How can I maximise my small marketing budget?

Marketing a small business on a shoestring budget is a tough ask in the digital age, but the rewards are more than worth the effort.

While on one hand it has never been easier – in theory at least – to develop an online presence as a means of generating traffic to your business, the sheer amount of competition out there can often leave you feeling lost in the crowd.

The internet is a deep, deep ocean of forgotten URLs, spam email addresses and Donald Trump tweets, and as such your modus operandi can often get lost amid the noise.

What every marketing budget should focus on

Here at GrowthMinds we offer advice on how and where you should be targeting your marketing if you don’t have a bottomless pit of cash to delve into. Here are a few things you should focus on.

Website wow

Smart-looking websites can take time to put together but first impressions count and if your site appears tired and dull potential customers are unlikely to stick around.

Create a non-linear experience for your customer by hitting them in the face (not literally, of course; technology hasn’t quite reached that stage yet) as soon as they visit your site, asking them to-the-point questions and avoiding the risk of them getting lost navigating around a clunky interface.

Services such as Squarespace and Wix are easy-to-use website builders which are great but it’s always worth considering someone to manage your site build – getting it wrong in the beginning will cost you more further down the line. It goes without saying that you should buy your own domain name as Joebloggs.wix.com is not half as impressive as joebloggs.com.

Mobile compatibility is also key. With more and more people using their smartphones, and not their laptops, to browse the web, it is vital that your website is as functional on a five-inch screen as it is on a 13-inch.

Networking is working

This may come as a surprise to some but there is a world out there beyond laptops and iPhone screens, and often the good, old-fashioned technique of speaking to people in person (scary, right?) is the best way to increase the reach of your business.

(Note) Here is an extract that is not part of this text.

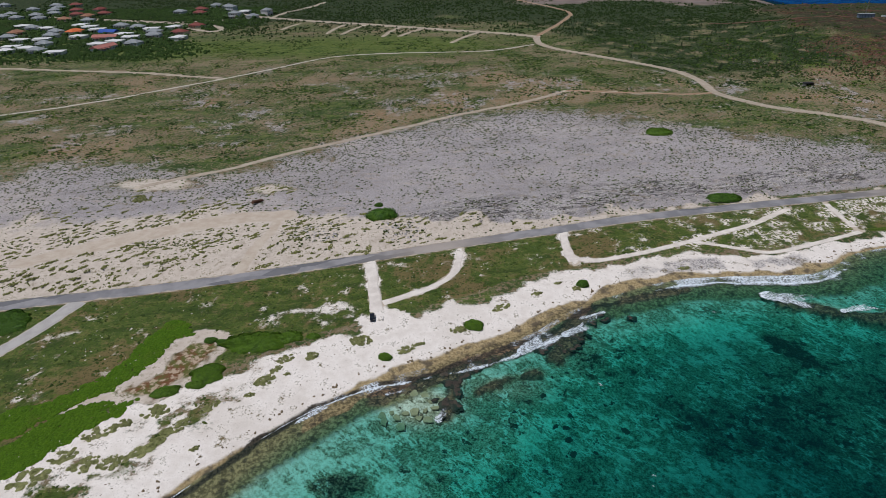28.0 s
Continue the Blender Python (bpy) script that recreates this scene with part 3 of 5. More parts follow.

Attend networking events that you know will be packed full of potential customers or business partners. It’s harder to ignore a polite tap on the shoulder or the offer of a drink than it is an email.

Any friends in higher places that you may have can also be called upon to help spread your reach further. Word of mouth is a marketing method that shouldn’t be underestimated.

Content is king

Content marketing has replaced much of the traditional Mad Men-style advertising campaigns, which are seen as the vendor’s agenda, as savvy customers instead react to story-telling which highlights what’s in it for them.

Content could range from a 15-minute video on YouTube, to a five-second GIF on Twitter. It could be a 700-word article, or a snappy 12-word tweet. Among the most successful examples of low-cost, content marketing in the digital age are the ‘how to’ videos on YouTube.

Blogs are very effective as they enrich your website with extra content and keywords that can boost SEO rankings. They can also be shared on social media to pro-actively entice new visitors to your website.

If you’re stuck working out what to write for your first blog post, check out our content cheat sheet over here. It’s a step by step guide on writing engaging content for your audience.

Be social

Social media is a fantastic resource for growing your business and keeping in contact with customers and alluring new ones. In today’s climate the choice of platforms can be overwhelming so it is important to hone in on two or three, as opposed to trying to have a presence across Facebook, Twitter, Instagram, Pinterest, Snapchat, YouTube, Tumblr, Google Plus and everything in between. Tinder probably isn’t necessary.

Creating a consistent brand identity across, for example, Facebook, Twitter and Instagram would be enough if that suits your business and your audience. If you are targeting an age range of 18-25-year-olds then Snapchat might be more worthwhile than Facebook.

Encourage customers to share their experiences using a dedicated hashtag, and engage with any mentions you may receive. Sure, a simple ‘like’ notifies the sender that you have seen their message, but why not quote the tweet and share it with your followers? Show them you care.

Emojis can also give the business a winking-face-style boost. Love ‘em or hate ‘em, emojis are taking over. Adding an emoji or two to your tweet or Facebook post will stand out on your followers’ timeline.

Beat the competition

Awards are handed out for pretty much everything you can think of nowadays so no matter how niche your company may be, you can bet there is a competition worth entering. A snazzy certificate at reception, a message on your website or mention in a blog, pointing out that your company scooped first place in a local, regional or even national competition will stick in the mind.

A piece in the local newspaper celebrating your win will raise your profile ever further. People do still read them, even if just online.

Even if you do not win such a competition – most of which will be free to enter, by the way – the experience will allow you to assess where your business may need tweaking. There’ll always be next year!